You clear multiple intellectual properties (songs, film or TV clips, etc.) every episode. 

Your target market is the broadcast nets or a power cable net ready to back a break-out show.

 

By studying the above information, you should be able to analyze your own treatment, make some big ticket phone calls (e.g., to price out the private jet plane that is central to your story) and devise some more realistic numbers.  You also should be able to better explain those numbers if a net exec questions them in your pitch meeting.

If you still are not comfortable committing to your ballpark budget, here is the second tool that we are offering our online group members.  Show Starter™ has established a "Hot List" of line producer referrals who will generate ballparks, budgets and schedules for you for reasonable fees.  To access the Line Producer Hot List, please visit the Show Starter™ online group site.

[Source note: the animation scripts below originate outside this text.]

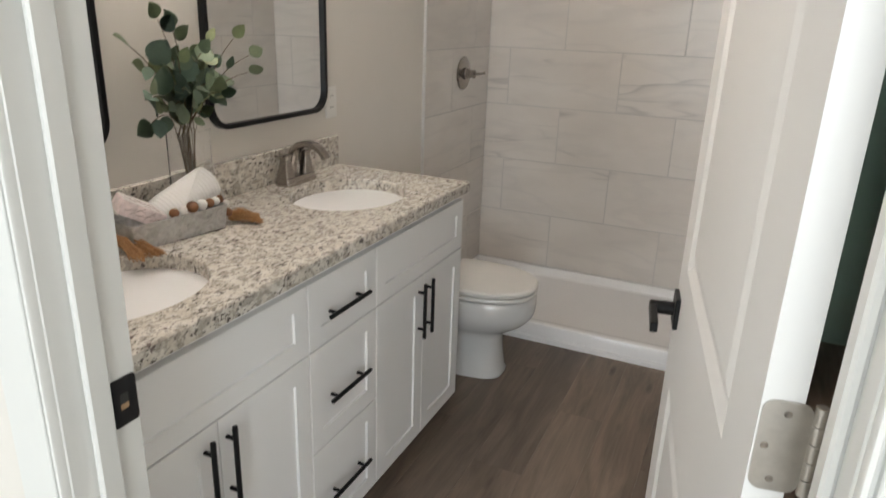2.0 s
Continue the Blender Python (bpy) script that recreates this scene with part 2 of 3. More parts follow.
def box(lo, hi, bevel=0.0, seg=1):
    bm = bmesh.new()
    lo, hi = [min(a, b) for a, b in zip(lo, hi)], [max(a, b) for a, b in zip(lo, hi)]
    add_box(bm, lo, hi)
    if bevel:
        bmesh.ops.bevel(bm, geom=bm.edges[:], offset=bevel, segments=seg, affect="EDGES", profile=0.5)
    return bm


def prism(poly, z0, z1):
    """An upright solid on a plan polygon, counter-clockwise."""
    n = len(poly)
    vs = [(x, y, z0) for x, y in poly] + [(x, y, z1) for x, y in poly]
    fs = [tuple(range(n - 1, -1, -1)), tuple(range(n, 2 * n))] + [(i, (i + 1) % n, n + (i + 1) % n, n + i) for i in range(n)]
    return bm_from(vs, fs)


def join(*bms):
    out = bmesh.new()
    for b in bms:
        me = bpy.data.meshes.new("tmp")
        b.to_mesh(me)
        out.from_mesh(me)
        bpy.data.meshes.remove(me)
        b.free()
    return out


def moved(bm, m):
    bmesh.ops.transform(bm, matrix=m, verts=bm.verts)
    return bm


def rings(loops, cap0=True, cap1=True):
    """Skin closed loops of equal count into a solid."""
    n = len(loops[0])
    vs = [p for l in loops for p in l]
    fs = []
    for k in range(len(loops) - 1):
        for i in range(n):
            j = (i + 1) % n
            fs.append((k * n + i, k * n + j, (k + 1) * n + j, (k + 1) * n + i))
    if cap0:
        fs.append(tuple(range(n - 1, -1, -1)))
    if cap1:
        fs.append(tuple(range((len(loops) - 1) * n, len(loops) * n)))
    return bm_from(vs, fs)


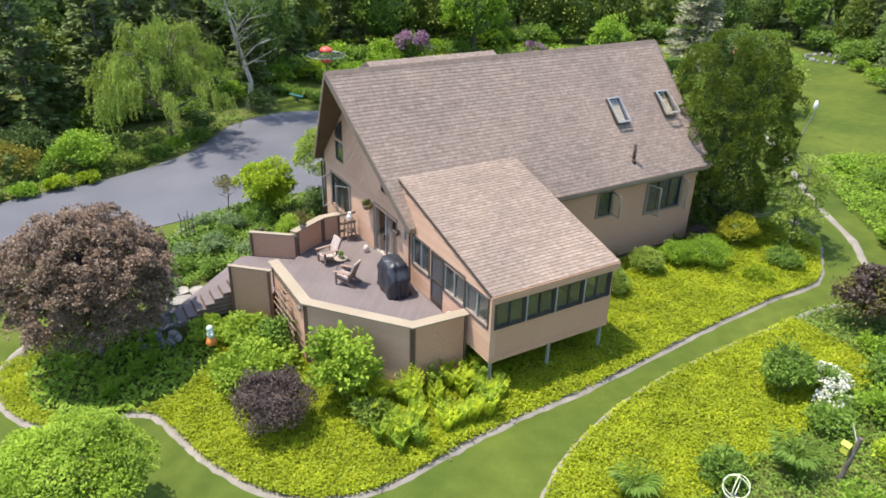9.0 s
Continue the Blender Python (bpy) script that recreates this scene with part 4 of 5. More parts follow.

Your Show File should now have up to 12 items:

 

SHOW FILE

  Pitch Database

  Five Key Pitch Elements

  Reality TV Research

  Logline (draft)

  One-Sheet (draft)

  Partnership Deal Memo

  Talent Agreement

  Talent Reel

  Treatment

  Registration applications (and final forms)

  Sizzle Reel (only if absolutely necessary!)

  Budget and Schedule Notes

 

You now have a logline, one-sheet, treatment and ballpark budget range for your pitch.  You are almost ready for your pitch meeting!  The last step is to structure the pitch itself and practice, practice, practice it with and without your talent (depending on how you assessed their contribution in the prior chapter).  That is because when you go to a pitch meeting, you are not just selling your show.  You are selling yourself and the experience it will be to work with you.  You cannot control how an exec will respond to your pitch, but you do control what you bring in and must make it as professional and powerful as possible.  

Are you ready for the final stage of your pitch prep?  Turn the page.   

 

 

"REALITY CHECK"

 

P

Pledge #4:  I will consult with a seasoned reality TV line producer to break down and revise my treatment for a reliable episodic budget estimate.